Flying tourists to resorts developed like row houses by the sea — each a unique, sculpted little world of its own, where one could be fleeced of dollars and euros — was also intended to be “beneficial,” albeit not quite in the same way that Wilkinson had envisioned. In fact, the World Bank among other institutions has historically pushed this variety of tourism, encouraging “underdeveloped” countries like Egypt to invest in tourism as a way of using the self-indulgent profligacy of the western consumer to suck cash out of rich countries and funnel it into poor ones. Problem was that much of the money ended up back in Switzerland (“leakage,” some call it; “crony capitalism” say others), and the natural environment, on which the industry was originally founded, was devastated. It is hard now for a tourist in the Red Sea city of Sharm El Sheikh to catch a glimpse of the pristine seaside landscape and Bedouin community that the sprawl of hastily thrown up cut-rate “five-star” resorts have obliterated.
Mass tourism in Egypt, in other words, is destroying its resource base. And it is doing so at just the time when biodiversity, at least in Europe and North America — the home of many a (relatively) wealthy tourist — has come out of the cafe and into the boardroom. “Sustainability reporting,” says international accounting firm KPMG, “is becoming mainstream business.”
The new universalism
A new kind of scientific universalism, quite different in some ways from its nineteenth century precursor, is being asserted. Biodiversity, rather than science, is its watchword and sustainability, not progress, its rubric.
Backed by hundreds of millions of foreign-aid dollars in the form of European Union and USAID programs, this new universalism is being helped along by a small but significant percentage of tourists. Estimates are that 10 to 15 percent of the annual 700 million of us who are tourists for a week or two every year may be counted as “ecotourists.” These ecotourists, according to Egyptian desk clerks and tour guides, are more often French or German than any other nationality, generally a little older than those who head for the beaches; perhaps most importantly, they are after experience — experience far from the hot sand and cold drink formula that the resorts are peddling.

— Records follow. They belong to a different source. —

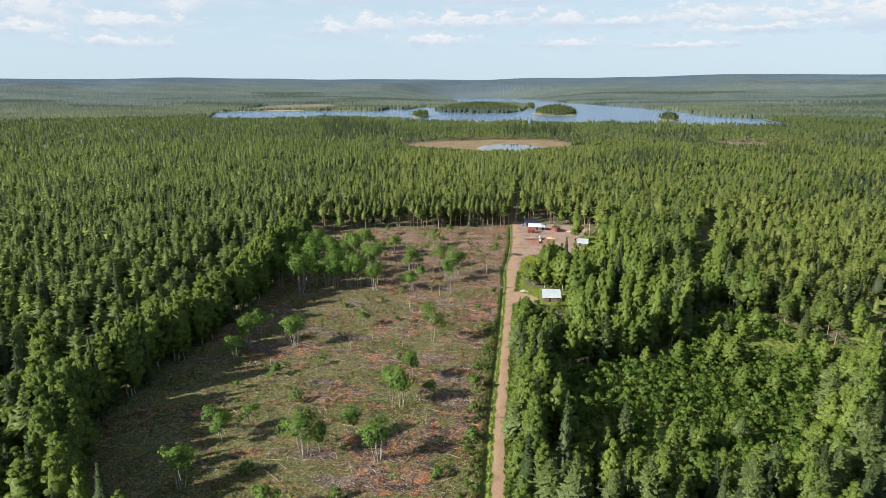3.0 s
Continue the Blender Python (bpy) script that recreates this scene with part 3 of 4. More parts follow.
def plant(name, kinds, where, label, category, level=0.0):
    """Many trees as one mesh. kinds: list of (template parts, materials); where: rows x, y, height, width, kind."""
    vs, fs, ms, ts, ns, off = [], [], [], [], [], 0
    rng = np.random.default_rng(len(where))
    mats = []
    for k_i, (parts, pair) in enumerate(kinds):
        rows = where[where[:, 4].astype(int) == k_i]
        if not len(rows):
            continue
        base = []
        for m in pair:
            if m not in mats:
                mats.append(m)
            base.append(mats.index(m))
        V, F, M = join(parts)
        crown = np.zeros(len(V), bool)
        crown[np.unique(F[np.array(["bark" not in pair[q].name for q in M])])] = True
        N = unit(soft_normals(V, F, crown) * (1 - level) + np.array([0, 0, level]))
        a = rng.uniform(0, 2 * math.pi, len(rows))
        ca, sa = np.cos(a)[:, None], np.sin(a)[:, None]
        w, h = rows[:, 3:4], rows[:, 2:3]
        x = rows[:, 0:1] + w * (V[:, 0] * ca - V[:, 1] * sa)
        y = rows[:, 1:2] + w * (V[:, 0] * sa + V[:, 1] * ca)
        z = height(rows[:, 0], rows[:, 1])[:, None] - 0.1 + h * V[:, 2]
        lean = rng.normal(0, 0.012, (len(rows), 2))
        x, y = x + lean[:, :1] * V[:, 2] * h, y + lean[:, 1:] * V[:, 2] * h
        ns.append(np.stack([N[:, 0] * ca - N[:, 1] * sa, N[:, 0] * sa + N[:, 1] * ca, np.broadcast_to(N[:, 2], x.shape)], -1).reshape(-1, 3))
        vs.append(np.stack([x, y, z], -1).reshape(-1, 3))
        fs.append((F[None] + (np.arange(len(rows)) * len(V))[:, None, None] + off).reshape(-1, 3))
        ms.append(np.tile(np.array(base)[M], len(rows)))
        ts.append(np.repeat(rng.uniform(0, 1, len(rows)), len(V)))
        off += len(V) * len(rows)
    me = raw_mesh(name, np.concatenate(vs), np.concatenate(fs), mats, np.concatenate(ms), {"tint": np.concatenate(ts)}, True, np.concatenate(ns))
    return tagged(new(name, me), label, category, kind="stuff")


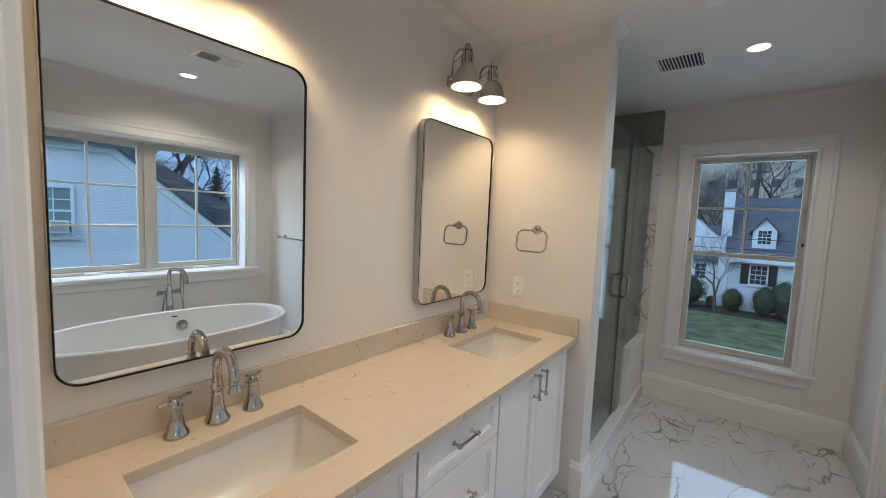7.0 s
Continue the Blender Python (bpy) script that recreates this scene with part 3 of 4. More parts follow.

Ecotourism plays out the old distinction between the vulgarities of mass consumption and the refinements of quality consumption. Propelled by the new imperatives of anti-consumption, ecotourism sometimes takes this distinction to its extreme, selling the experience of paying as much as possible for as little as possible.
At Adrere Amellal ecolodge in Siwa, tourists shell out $400 (US) a night for rooms in a facility with no electricity and palm frond beds. At the other end of the scale, visitors to Basata (Arabic for “simplicity”) pay ten euro to sleep in a grass hut on the beach by the Red Sea and eat food from a communal kitchen.
Sherif Ghamrway, who has been running Basata for twenty years, is happy to discuss the formula. “From our perspective, one ecotourist equals 30 tour tourists: they use less water, less electricity, less facilities — less of everything — but they will pay three times as much.”
Less of everything except for one: the sense that they are experiencing something unique, something particular to the time and the place. Talking about the business model that means, according to him, a better return on his capital than the Hyatt, the Cairo-born Sherif is wearing a long white gallebeya and headdress borrowed from the desert Bedouin. He wears the rig to serve dinner.
This deliberate over-layering of culture with ecology is explicitly part of the ecotourism agenda as laid out by a number of organizations, from the World Tourism Organization to the Ecotourism Committee of the Egyptian Chamber of Tourism: the need to integrate local culture with the eco-facility is one of the few things that almost everyone in the industry agrees on.
Sitting in a Cairo cafe, Ahmed Moussa, operator of the Swiss-Egyptian Desert Ecolodge in Dakhla and Abdel Hamid’s boss, puts it this way: “People would like to see different cultures, different people. For me, if I go to England, France, Spain, it’s all the same. Tourists want to see, and will pay to see, different people, different cultures.”
Perhaps it should not be surprising, given the popularity of “reality TV,” that we now have reality tourism. The fact that the particularism is genuine cannot disguise the fact that it is carefully constructed and edited.
Sitting on a flat rock outside the kitchen at the Al Karm Ecolodge at Wadi Tarfa near St. Catherines, Jamil Atiya, who runs the lodge, explains that it was constructed along traditional lines.
“The only difference we made is that the doors are higher,” he puts his hand out flat, two feet above the ground. “In the old houses you have to bend over to get in the door.” He starts to laugh. Nobody builds in the traditional way anymore, he explains, because it’s too expensive. Later, walking up to an abandoned village on which the lodge is modeled, he takes us past a rock trap of the kind the Bedouin used to wipe out many of the Sinai’s hyenas, wolves and leopards. Particularism is at the same time the hallmark of a tourist experience that relies on the richness of the experience rather than the thread count of the sheets (thus harking back to the pre-tourist centuries) and a manner of countering the universalizing power of the scientific/economic imperative behind sustainability. It’s what the tourist pays for, and it’s the means by which locals can turn globals to their own ends, negotiating a limited degree of freedom to pursue their own agendas, a pursuit that can sometimes take them off at peculiar angles.
Case in point. At 5:25 on the evening before we had breakfast in his garden, Abdel Hamid had me taking notes in the dark. We were standing on the edge of the desert and he, enthused, was pointing here and waving over there, talking about his new project, his words pouring out into the crepuscule.
“Two cows, two camels, two chickens, two bears,” he counted them off on his fingers, slapping his right hand down on his left like Noah trying to get everyone on board before the rain started. “two geese, two foxes, two wolves, two horses — every kind of animal from Dakhla will be there.”
By the time he got done, his white gallebeya, glinting in the white light from the nearby Bir Gebel tea garden, was about all I could see. I was writing by feel.
Bir Gebel is a hot spring. We had come down to soak in the sulphorous waters at sunset but found them occupied, so our host took to explaining his next project: a zoo that would sit like a chicken wire ark at the edge of the world’s biggest beach. Geese, wolves, chickens and cows all milling about in their pairs. The mind boggles at the likely reaction of German and French ecotourists to the sight, but to Abdel Hamid it all seems very natural.